Здесь, однако, требуется одно существенное уточнение. Для эпохи классического развития (становления) капитализма и классического научного сознания строгое разделение функции «рабочей» и «свободной» деятельности почти верно, то есть почти совпадает с рациональной дихотомической моделью: в рамках первой создаются материальные компоненты социально-экономической системы, в рамках второй – человеческие.

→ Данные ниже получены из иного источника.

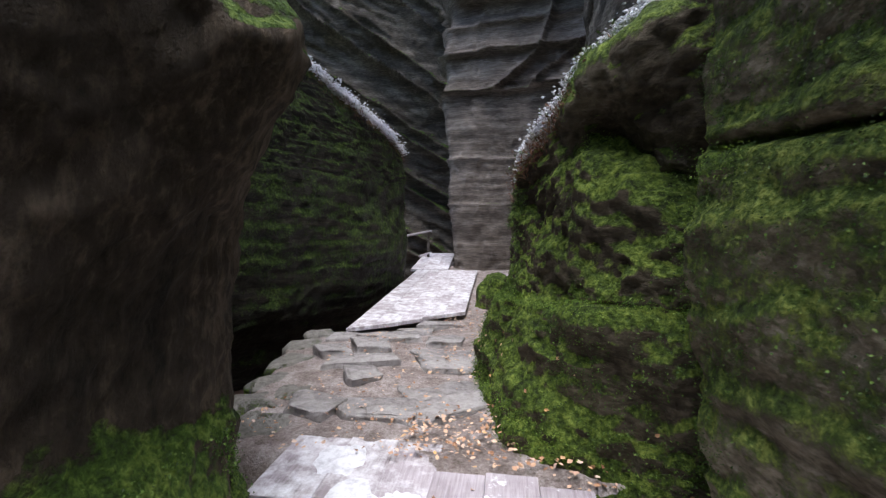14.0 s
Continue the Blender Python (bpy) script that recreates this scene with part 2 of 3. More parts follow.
# left wall, first mass: mossy foot, dark recess, overhang, green nose
H1 = (-0.8, 0.0, 0.5, 1.1, 1.45, 1.7, 2.05, 2.35, 2.65, 3.1, 3.8, 5, 7.2, 9)
rock_sheet("wall_left_1", ROCK_LEFT, side_cage(H1, [
    (-5.0, -3.4, -3.4, -3.4, -3.4, -3.4, -3.4, -3.4, -3.35, -3.3, -3.2, -3.2, -3.5, -4.2, -5.2),
    (0.0, -3.2, -3.2, -3.2, -3.2, -3.2, -3.2, -3.2, -3.15, -3.1, -3.0, -3.0, -3.4, -4.2, -5.2),
    (3.0, -2.7, -2.7, -2.8, -2.9, -2.95, -3.0, -2.95, -2.85, -2.8, -2.75, -2.7, -3.2, -4.0, -5.0),
    (4.8, -2.05, -2.05, -2.1, -2.2, -2.3, -2.45, -2.4, -2.28, -2.2, -2.15, -2.25, -2.9, -3.7, -4.7),
    (5.7, -1.68, -1.68, -1.72, -1.82, -2.0, -2.3, -2.35, -1.95, -1.85, -1.8, -1.98, -2.7, -3.5, -4.5),
    (6.6, -1.3, -1.3, -1.4, -1.5, -1.7, -2.1, -2.35, -1.95, -1.4, -1.35, -1.45, -2.1, -3.1, -4.2),
    (7.05, -1.13, -1.13, -1.23, -1.33, -1.55, -2.1, -2.7, -2.6, -1.6, -1.32, -1.36, -1.9, -2.9, -4.0),
    (7.6, -0.98, -0.95, -1.05, -1.18, -1.42, -2.1, -2.9, -2.9, -2.2, -1.45, -1.32, -1.7, -2.8, -3.9),
    (8.4, -0.75, -0.65, -0.75, -0.92, -1.15, -1.85, -2.8, -2.85, -2.4, -1.55, -1.28, -1.55, -2.7, -3.8),
    (9.0, -0.62, -0.53, -0.58, -0.75, -0.96, -1.35, -2.0, -2.1, -1.8, -1.3, -1.25, -1.55, -2.6, -3.8),
    (9.4, -0.55, -0.48, -0.45, -0.62, -0.84, -1.02, -1.2, -1.22, -1.14, -1.08, -1.22, -1.55, -2.6, -3.8),
    (9.8, -0.48, -0.44, -0.36, -0.52, -0.75, -0.92, -1.0, -1.02, -1.02, -1.04, -1.25, -1.55, -2.5, -3.7),
    (10.4, -0.38, -0.3, 0.0, -0.3, -0.5, -0.65, -0.82, -0.86, -0.9, -0.96, -1.1, -1.4, -2.4, -3.6),
    (11.1, -0.55, -0.52, -0.18, -0.2, -0.32, -0.44, -0.6, -0.64, -0.7, -0.82, -1.0, -1.35, -2.3, -3.6),
    (11.8, -1.1, -1.1, -0.95, -0.5, -0.22, -0.28, -0.4, -0.44, -0.48, -0.6, -0.85, -1.25, -2.2, -3.6),
    (12.1, -1.5, -1.5, -1.35, -0.75, -0.42, -0.4, -0.48, -0.52, -0.56, -0.7, -0.98, -1.4, -2.4, -3.7),
    (12.3, -2.4, -2.4, -2.2, -1.9, -1.6, -1.5, -1.5, -1.55, -1.6, -1.7, -2.0, -2.3, -3.2, -4.4),
]), (-4, 0, 0), seed=3, rough=0.08, strata=0.03, res=0.036, moss=0.035, pits=0.025,
    cracks=((0.6, 9.5, 0.32, 0.085, 0.17, 9.1, 10.9), (2.36, 11.6, -0.06, 0.1, 0.3, 11.1, 12.3), (1.42, 10.1, 0.05, 0.03, 0.07, 9.85, 10.35)), label="mossy green sandstone wall with a dark recess and overhang")

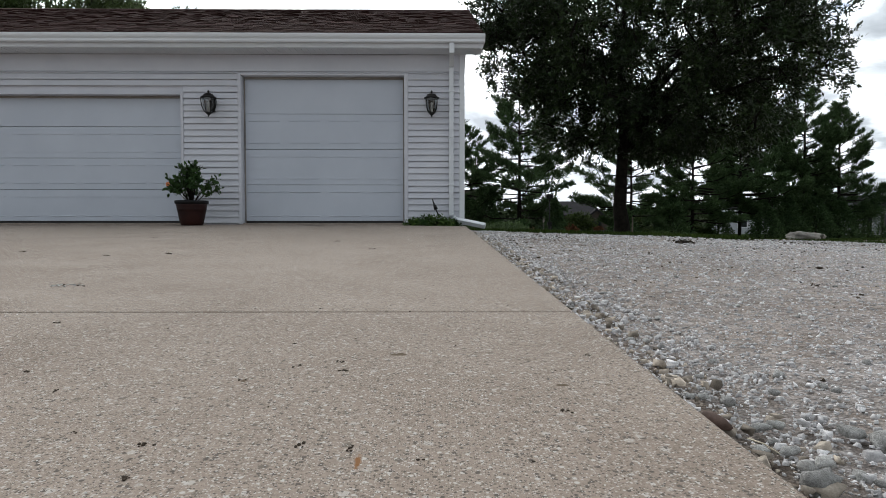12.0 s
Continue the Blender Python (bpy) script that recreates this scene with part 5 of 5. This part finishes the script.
house("slate_house", "large far house with a slate-coloured wall and dark roof", 113.0, 139.0, 27.0, 12.0, 4.4, 7.8, -10, "slate_wall", "dark_roof", [(-11.4, 3.0, 1.9, 0.7), (-6.0, 3.0, 1.9, 0.7)], trim="white", over=0.6)
house("white_house", "low white house with a dark porch roof across the lawn", 61.5, 66.6, 17.0, 3.4, 3.7, 4.9, -14, "grey_wall", "dark_roof", [(-5.6, 0.5, 1.2, 2.1), (-3.2, 1.1, 1.2, 1.5), (-7.6, 0.3, 0.9, 2.0), (1.0, 1.1, 1.6, 1.4)], trim="white", over=0.7)
house("white_wing", "narrow white gable wing beside the low white house", 53.6, 70.5, 2.8, 6.0, 4.3, 5.1, -14, "grey_wall", "dark_roof", trim="white", along=False, over=0.3)
house("pale_house", "pale house half hidden behind the row of pines", 44.5, 78.0, 7.0, 8.0, 3.4, 4.7, -8, "grey_wall", "dark_roof", [(-1.6, 1.0, 1.2, 1.4), (1.8, 1.0, 1.2, 1.4)], trim="white")
house("grey_house", "far low house with a dark grey roof beyond the lawn", 19.3, 82.0, 7.0, 9.0, 2.75, 4.75, -6, "brown_wall", "dark_roof", [(-1.6, 0.4, 1.4, 1.5), (1.6, 0.4, 1.4, 1.5)], trim="dark_roof")
house("grey_wing", "small gabled wing of the low grey house", 22.9, 81.0, 3.0, 5.0, 2.3, 3.5, -6, "brown_wall", "dark_roof", [(0.0, 0.5, 1.2, 1.3)], trim="dark_roof", along=False, over=0.25)


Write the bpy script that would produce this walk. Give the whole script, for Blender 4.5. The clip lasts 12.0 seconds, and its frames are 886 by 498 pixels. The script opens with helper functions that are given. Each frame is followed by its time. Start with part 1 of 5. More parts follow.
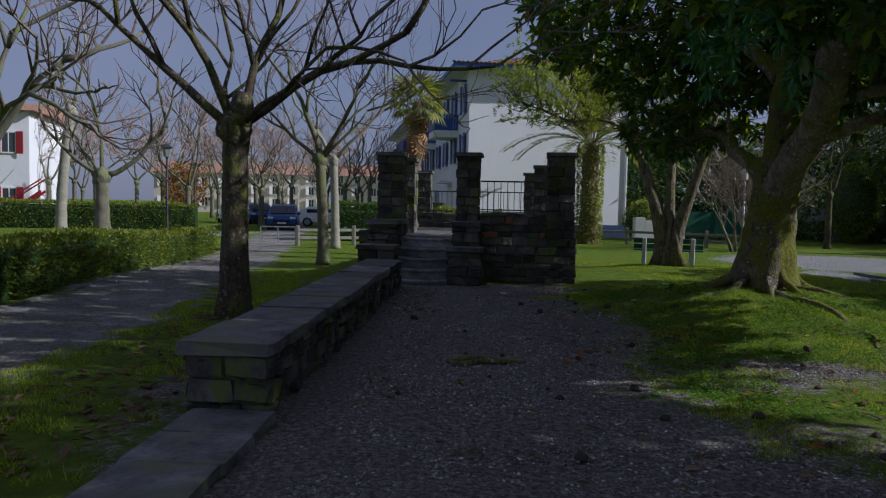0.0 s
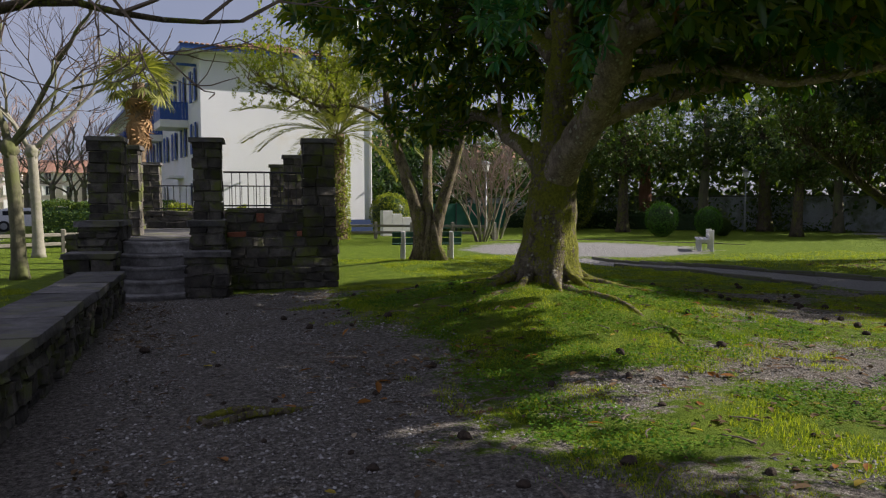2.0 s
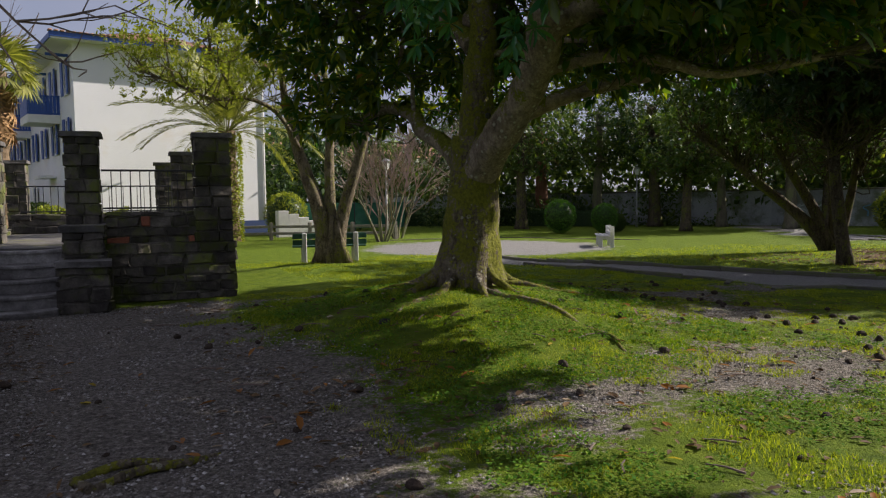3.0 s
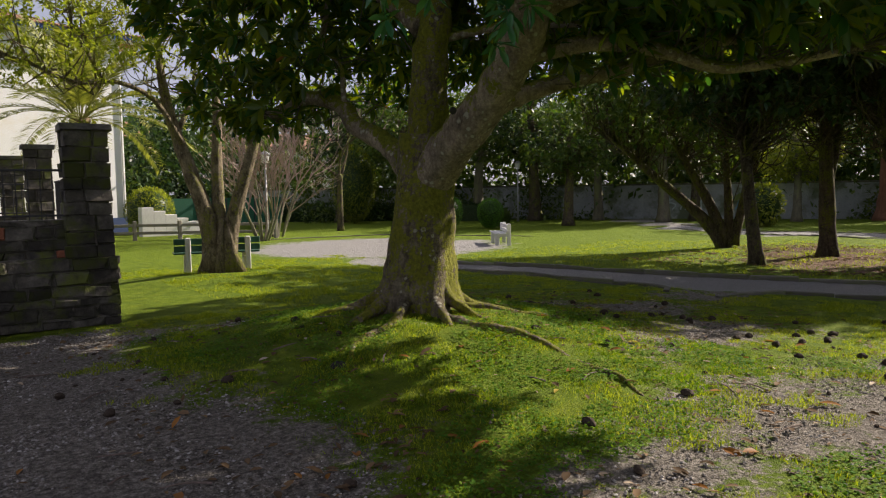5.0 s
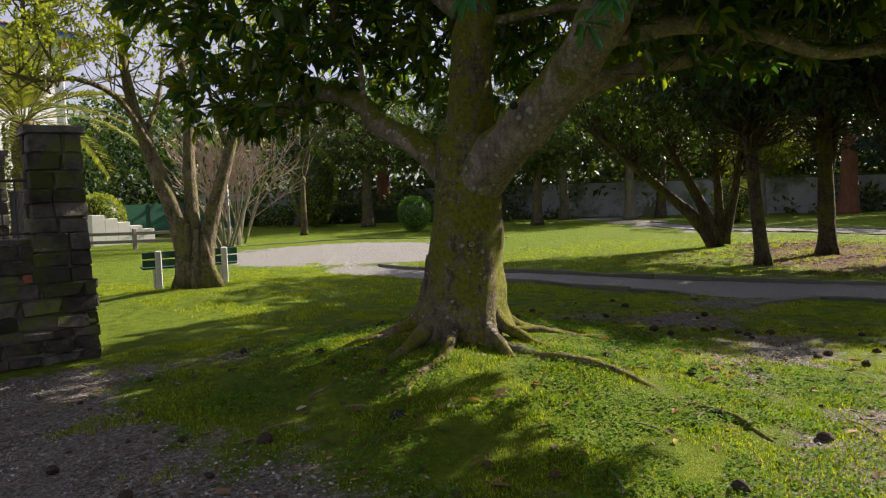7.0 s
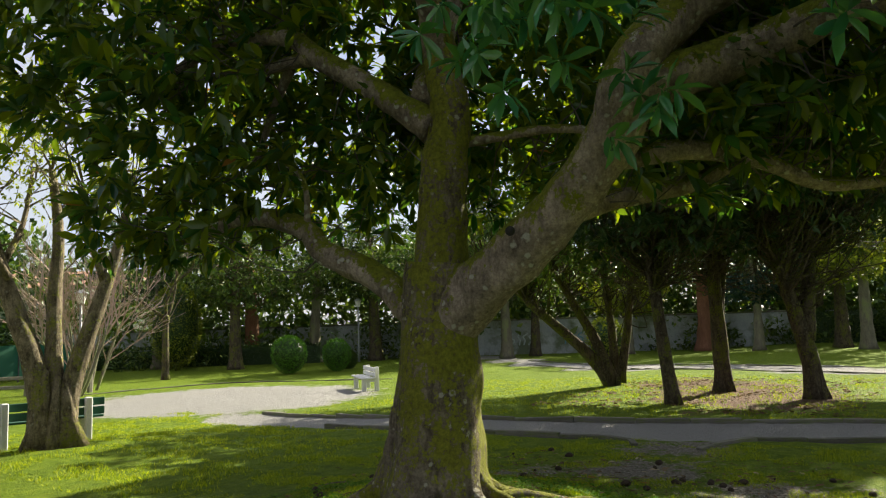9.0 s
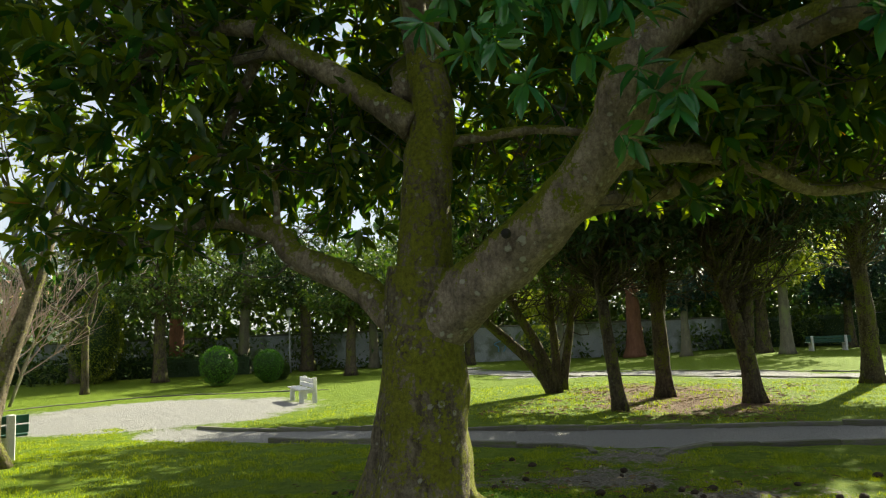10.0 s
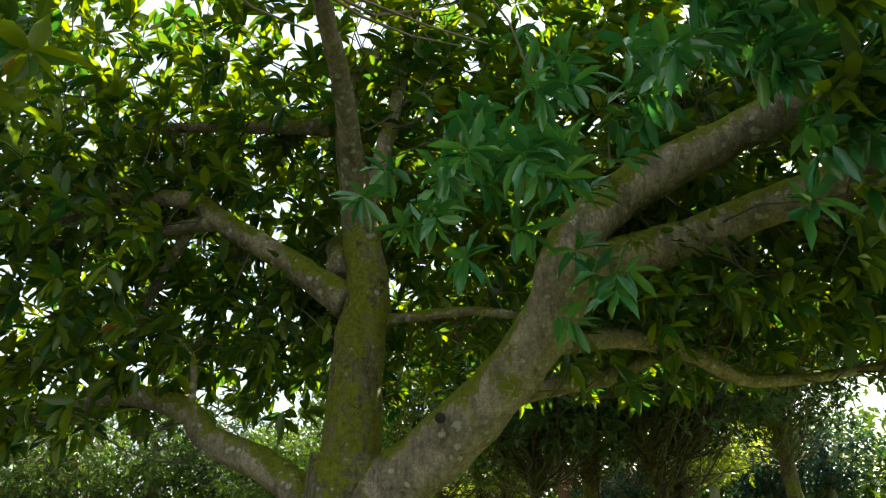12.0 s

Как и в иных случаях, последующее, «постклассическое» развитие общества во всех формах привело к усложнению и своего рода иррационализации этой картины. Значительные и, видимо, растущие функции воссоздания общественного человека несут теперь социальная организация самого производства, системы формального образования, массовой коммуникации. Более ясными и, должно быть, более важными стали социализирующие функции ранних фаз человеческого онтогенеза. Все это приводит к тому, что «пространство» свободного времени превращается в поле влияния не только различных социальных институтов, что было и в предыдущие эпохи, но и специально существующих для этого социальных организаций, преследующих цели формирования определенных интересов и потребностей социализированного человека. Иными словами, свободное время выступает не только как общественно необходимое, но и как общественно принудительное по отношению к отдельно взятому индивиду. Правда, поскольку сохраняется пространство выбора деятельности, это принуждение носит косвенный, «статистический» характер. А свободное время может быть и полем борьбы против него (в аномальных условиях принудительности конечного потребления благ, например в ситуации универсального их рационирования, положение меняется и способы «производства людей», выражаясь словами Маркса, по своей организованности не отличаются от способов «производства вещей»).